Sailing offshore means that you will be sailing out in the middle of the ocean with nothing but water all around you. As you sail, the scenery will consist only of waves. This may seem fun or interesting at first, but after a few hours, the monotony will bore you.
You might feel inclined to go inside or take a nap, not keeping a lookout as your boat sails itself. While this might seem tempting since there is obviously nothing around you, the truth is this is very dangerous.
When you don't keep a lookout, you run the risk of running into that one other boat on this huge expanse of open water. There is plenty of space, but boats paths will intersect, hopefully not at the same time!
Keeping a good lookout is vital to safely making ocean passages, but the truth is, you don't have to look all the time. What you really need to do is look most of the time.
The trick to it is to scan the horizon periodically for any other vessel and then go inside for a rest while you tackle some other aspect of sailing. Taking a break from looking will refresh your eyes so that you will be more alert to a new vessel in the distance when you look again.
To figure out how often to look, you need to evaluate your speed and your ability to see.
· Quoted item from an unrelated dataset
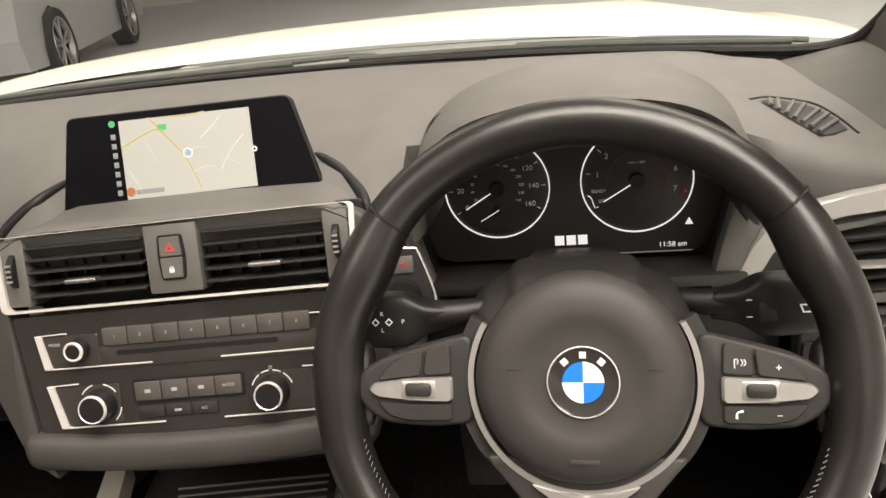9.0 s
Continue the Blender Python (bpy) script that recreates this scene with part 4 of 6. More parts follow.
def dashboard():
    s = thing("dashboard", "grey soft plastic dashboard with centre stack and vents", "dashboard")
    xs = [-0.665, -0.62, -0.55, -0.47, -0.40, -0.34, -0.28, -0.22, -0.18, -0.152, -0.138, -0.118, -0.06, 0.0, 0.06, 0.12, 0.153, 0.170, 0.187, 0.21]
    part("passenger_dash", loft([dash_left(x) for x in xs]), DASH, s, "", 50)
    xs = [0.2100, 0.26, 0.31, 0.36, 0.41, 0.45, 0.48, 0.51, 0.54, 0.58, 0.62, 0.648]
    bm = loft([dash_right(x) for x in xs])
    for v in bm.verts:
        # the end runs slantwise along the pillar's foot
        if v.co.x > 0.5 and v.co.z > 0.80:
            lim = min(0.648, 0.640 - 0.30 * max(0.0, v.co.y - 0.185))
            v.co.x = 0.5 + (v.co.x - 0.5) * (lim - 0.5) / 0.148
    part("driver_dash", bm, DASH, s, "", 50)
    # seam of the passenger lid on the top
    part("lid_seam", tube([(-0.236, foot(-0.236) - 0.002, 0.9115), (-0.236, foot(-0.236) - 0.045, 0.9195)], 0.0009, 6, 3), BLACK, s)
    part("lid_seam", tube([(0.10, foot(0.1) - 0.045, 0.9187), (0.27, foot(0.27) - 0.038, 0.9145)], 0.0007, 6, 3), BLACK, s)
    # pale inlay on the passenger side
    up = [(-0.60, 0.815), (-0.50, 0.808), (-0.42, 0.796), (-0.36, 0.776), (-0.30, 0.752), (-0.262, 0.732), (-0.240, 0.721)]
    lo = [(-0.60, 0.738), (-0.50, 0.733), (-0.42, 0.727), (-0.36, 0.722), (-0.30, 0.718), (-0.262, 0.716), (-0.240, 0.7155)]
    rings = []
    U, L = catmull([(a, b, 0) for a, b in up], 5), catmull([(a, b, 0) for a, b in lo], 5)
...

You can only see as far as the horizon. When you look, you can see if there are any vessels between you and the horizon. If everything is clear, then you can relax until you reach the horizon again and do another lookout.
As you can imagine, this means that you will be looking around every 15 minutes or so, 15 minutes is not enough time for a good restful deep sleep, only enough for a nap. I like to refer to this schedule as "sleep sailing" where I have an alarm set next to me and I sleep at the helm.
The windvane is steering and the sails are balanced, so all you need to do is keep a lookout. You can doze off, and when the alarm goes off, you look around and make sure the horizon is clear, then go back to sleep.